The partnership agreement, with respect to the effect of Ira Haupt's death, provided that "his interest in the limited partnership business shall continue" until the termination of the partnership and that he would be bound by all the terms of the agreement "as though Ira Haupt were still living." This language shows that the partnership agreement remains enforcible against Haupt's estate until final liquidation, in accordance with the laws of New York.
Plaintiff has a right to maintain this suit as a limited partner against all the general partners, including the Haupt estate, for the return of his capital contribution. He has a right to bring an action at law for this money because the general partners agreed to indemnify the limited partners from their individual assets. ( Herrick v. Guild, 257 App. Div. 341. ) Furthermore, with respect to the repayment of plaintiff's contract capital contribution and the payment of creditor claims, the obligation of the general partners is that of joint and several guarantors (pars. 14-3 and 20 of the partnership agreement).

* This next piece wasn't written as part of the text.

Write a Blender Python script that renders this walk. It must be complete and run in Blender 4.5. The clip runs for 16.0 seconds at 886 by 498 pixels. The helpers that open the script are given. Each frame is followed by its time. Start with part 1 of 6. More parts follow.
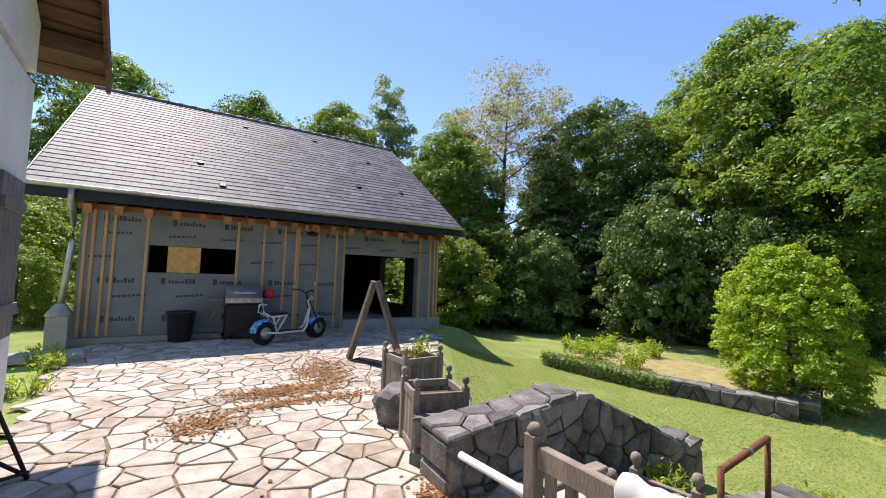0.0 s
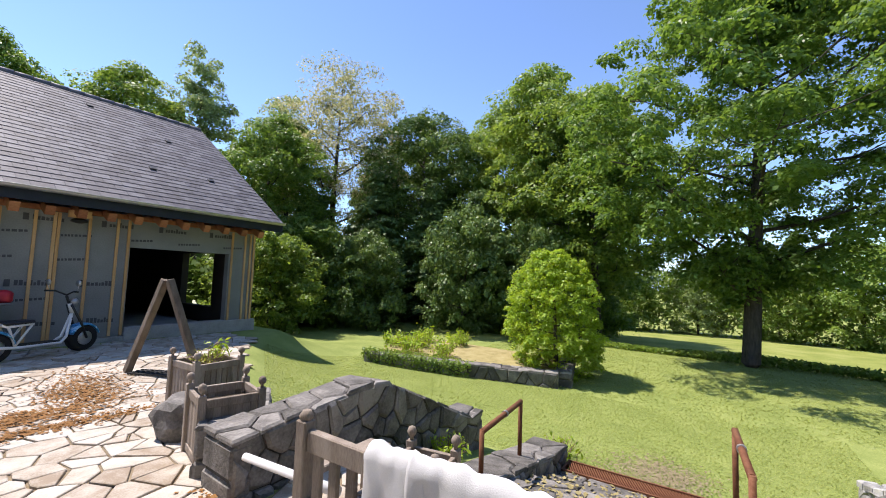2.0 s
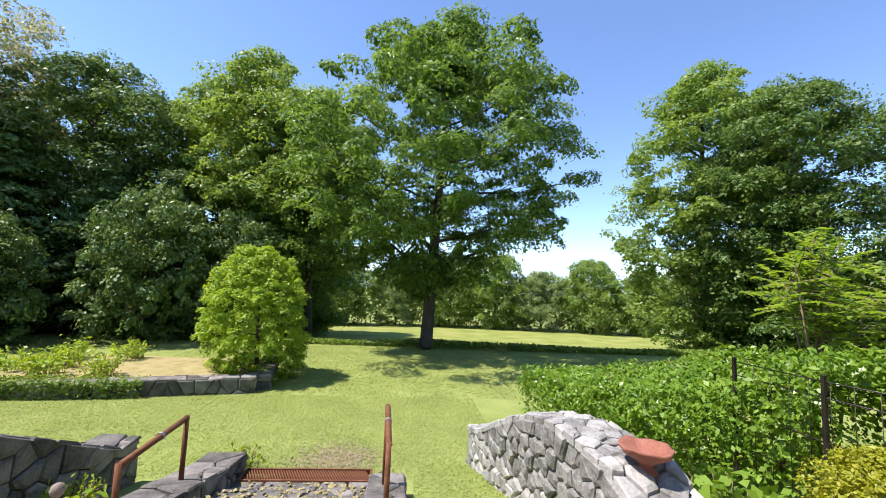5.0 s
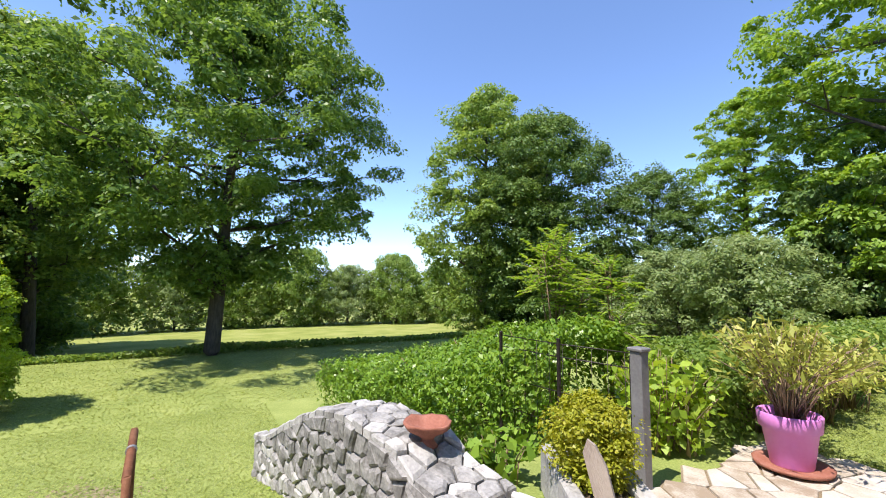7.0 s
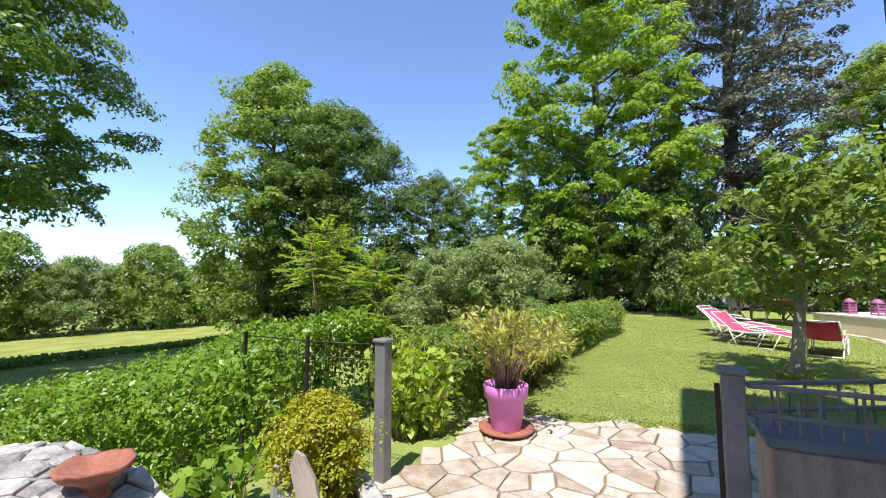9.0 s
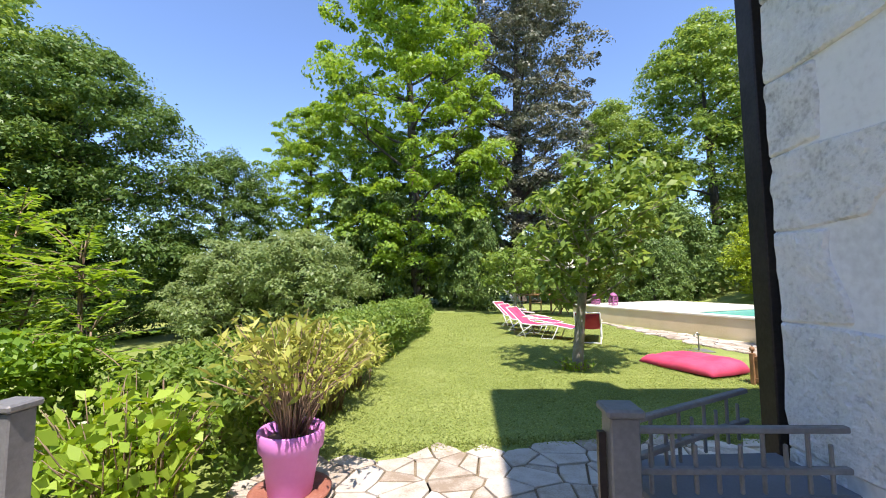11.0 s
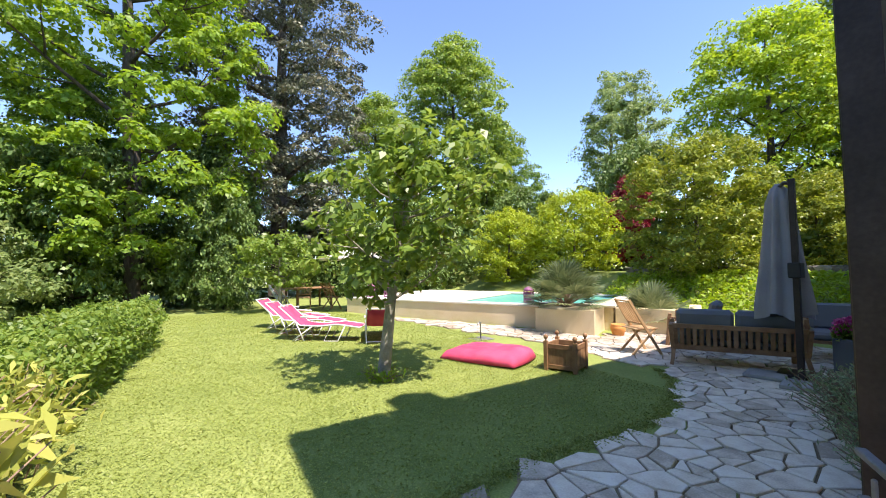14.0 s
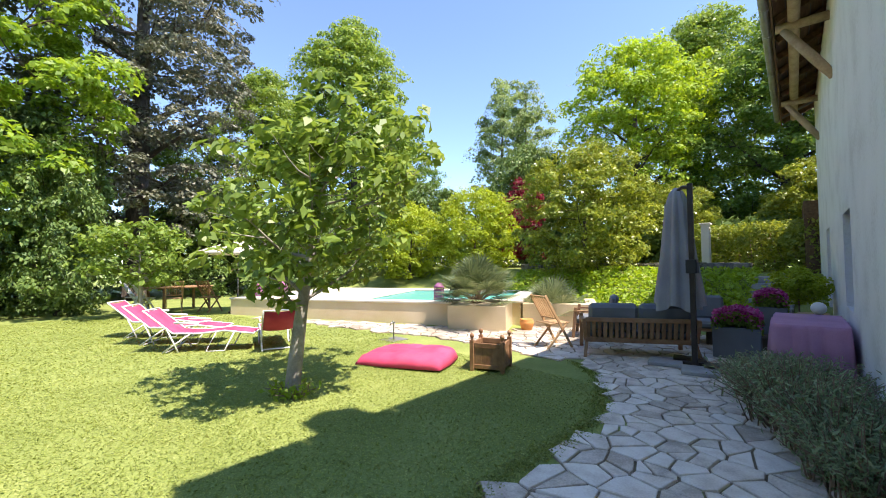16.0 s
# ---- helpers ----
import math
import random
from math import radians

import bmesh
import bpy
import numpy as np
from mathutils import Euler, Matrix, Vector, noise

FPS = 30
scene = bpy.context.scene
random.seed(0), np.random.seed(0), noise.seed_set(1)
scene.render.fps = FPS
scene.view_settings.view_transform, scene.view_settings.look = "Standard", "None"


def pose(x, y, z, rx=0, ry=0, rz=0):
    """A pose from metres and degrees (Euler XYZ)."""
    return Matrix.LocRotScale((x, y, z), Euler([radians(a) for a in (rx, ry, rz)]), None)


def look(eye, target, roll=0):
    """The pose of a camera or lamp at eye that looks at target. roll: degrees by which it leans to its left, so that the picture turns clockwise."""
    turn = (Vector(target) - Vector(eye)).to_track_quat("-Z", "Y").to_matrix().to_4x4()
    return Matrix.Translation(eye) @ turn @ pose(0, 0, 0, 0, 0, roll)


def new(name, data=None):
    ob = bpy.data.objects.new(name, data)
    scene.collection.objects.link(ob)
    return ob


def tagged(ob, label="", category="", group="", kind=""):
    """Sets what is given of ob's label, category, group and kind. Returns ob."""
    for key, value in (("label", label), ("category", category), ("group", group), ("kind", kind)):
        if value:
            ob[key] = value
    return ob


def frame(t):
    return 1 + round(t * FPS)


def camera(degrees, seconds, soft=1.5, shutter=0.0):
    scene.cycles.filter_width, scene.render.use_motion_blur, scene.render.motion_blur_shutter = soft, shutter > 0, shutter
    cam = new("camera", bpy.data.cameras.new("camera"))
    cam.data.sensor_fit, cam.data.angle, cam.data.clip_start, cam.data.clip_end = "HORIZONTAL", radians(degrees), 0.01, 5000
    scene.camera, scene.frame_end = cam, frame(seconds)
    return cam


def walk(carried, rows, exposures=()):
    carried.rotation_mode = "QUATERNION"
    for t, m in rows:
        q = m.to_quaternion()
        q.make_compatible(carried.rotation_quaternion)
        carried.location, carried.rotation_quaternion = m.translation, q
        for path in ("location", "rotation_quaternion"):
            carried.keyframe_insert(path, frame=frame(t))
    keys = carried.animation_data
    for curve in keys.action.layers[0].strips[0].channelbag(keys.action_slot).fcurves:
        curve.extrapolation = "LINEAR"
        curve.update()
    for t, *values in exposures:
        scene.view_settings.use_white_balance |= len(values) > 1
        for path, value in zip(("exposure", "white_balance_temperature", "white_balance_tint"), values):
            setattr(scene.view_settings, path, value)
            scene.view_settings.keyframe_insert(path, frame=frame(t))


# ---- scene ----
cam = camera(95.5, 16.0, soft=1.0)
PATH = [
    (0, (0.744, 0.912, 1.602), (1.817, 2.595, 1.723), 2.1),
    (0.5, (0.769, 0.801, 1.589), (1.953, 2.407, 1.714), 2.1),
    (1, (0.786, 0.701, 1.586), (2.134, 2.172, 1.718), 2.1),
    (1.5, (0.807, 0.639, 1.595), (2.323, 1.936, 1.733), 2.1),
    (2, (0.831, 0.609, 1.595), (2.482, 1.729, 1.74), 2.1),
    (2.5, (0.829, 0.563, 1.603), (2.583, 1.511, 1.756), 2.0),
    (3, (0.833, 0.505, 1.6), (2.672, 1.272, 1.764), 2.0),
    (3.5, (0.83, 0.438, 1.622), (2.743, 0.997, 1.789), 1.9),
    (4, (0.838, 0.377, 1.638), (2.802, 0.713, 1.809), 1.8),
    (4.2, (0.837, 0.365, 1.644), (2.815, 0.606, 1.819), 2.0),
    (6.3, (1.106, 0.203, 1.573), (2.957, -0.53, 1.756), 1.1),
    (6.5, (1.087, 0.189, 1.585), (2.903, -0.629, 1.765), 0.8),
    (7, (1.054, 0.123, 1.564), (2.762, -0.901, 1.747), 0.5),
    (7.5, (1.017, 0.054, 1.556), (2.592, -1.165, 1.738), 0.4),
    (8, (1.0, -0.02, 1.539), (2.41, -1.427, 1.722), 0.2),
    (8.5, (0.995, -0.163, 1.529), (2.206, -1.745, 1.702), -0.0),
    (9, (1.003, -0.361, 1.53), (2.017, -2.077, 1.696), -0.1),
    (9.2, (1.024, -0.427, 1.532), (1.956, -2.189, 1.696), -0.1),
    (11.3, (1.336, -1.685, 1.536), (1.359, -3.679, 1.678), -0.4),
    (11.5, (1.342, -1.837, 1.576), (1.292, -3.832, 1.706), -0.4),
    (12, (1.389, -2.194, 1.616), (1.126, -4.173, 1.737), -0.4),
    (12.5, (1.394, -2.499, 1.589), (0.918, -4.438, 1.71), -0.5),
    (13, (1.496, -2.738, 1.544), (0.819, -4.616, 1.666), -0.5),
    (13.5, (1.653, -2.932, 1.549), (0.798, -4.737, 1.661), -0.6),
    (14, (1.73, -3.118, 1.562), (0.718, -4.84, 1.658), -0.7),
    (14.5, (1.758, -3.373, 1.559), (0.596, -4.998, 1.648), -0.6),
    (15, (1.794, -3.553, 1.55), (0.505, -5.081, 1.634), -0.6),
    (15.5, (1.836, -3.733, 1.563), (0.452, -5.175, 1.639), -0.5),
    (16, (1.769, -3.86, 1.548), (0.333, -5.251, 1.622), -0.5),
]
walk(cam, [(t, look(eye, target, roll)) for t, eye, target, roll in PATH], [(0, 0.66, 6600, 19), (3.5, 0.8, 6550, 17), (7, 0.86, 6500, 16), (9, 0.82, 6500, 15), (11.3, 1.0, 6600, 18), (14, 1.15, 6850, 19), (16, 1.25, 6850, 19)])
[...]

Also, the complaint demands an accounting and damages for conversion against the estate of Ira Haupt and the other general partners.
Thus, since the partnership agreement was made and performed in New York, and was to be enforced in accordance with the laws of New York, since the liability of the Haupt estate continued as though Ira Haupt were still living, since the estate representatives executed additional contracts binding in the State of New York, since there is no action pending for the same cause of action elsewhere, and since the New Jersey courts cannot give relief in this matter as they could not have jurisdiction over the partnership and its general partners with respect to the matters alleged in the complaint, the Supreme Court of the State of New York is not only the proper forum but the only forum. Under the circumstances, the pendency of the New Jersey proceedings is not a basis of dismissal under CPLR 3211 as it is not an action between the same parties for the same cause of action alleged in the complaint. Defendant's motion to dismiss the complaint is denied.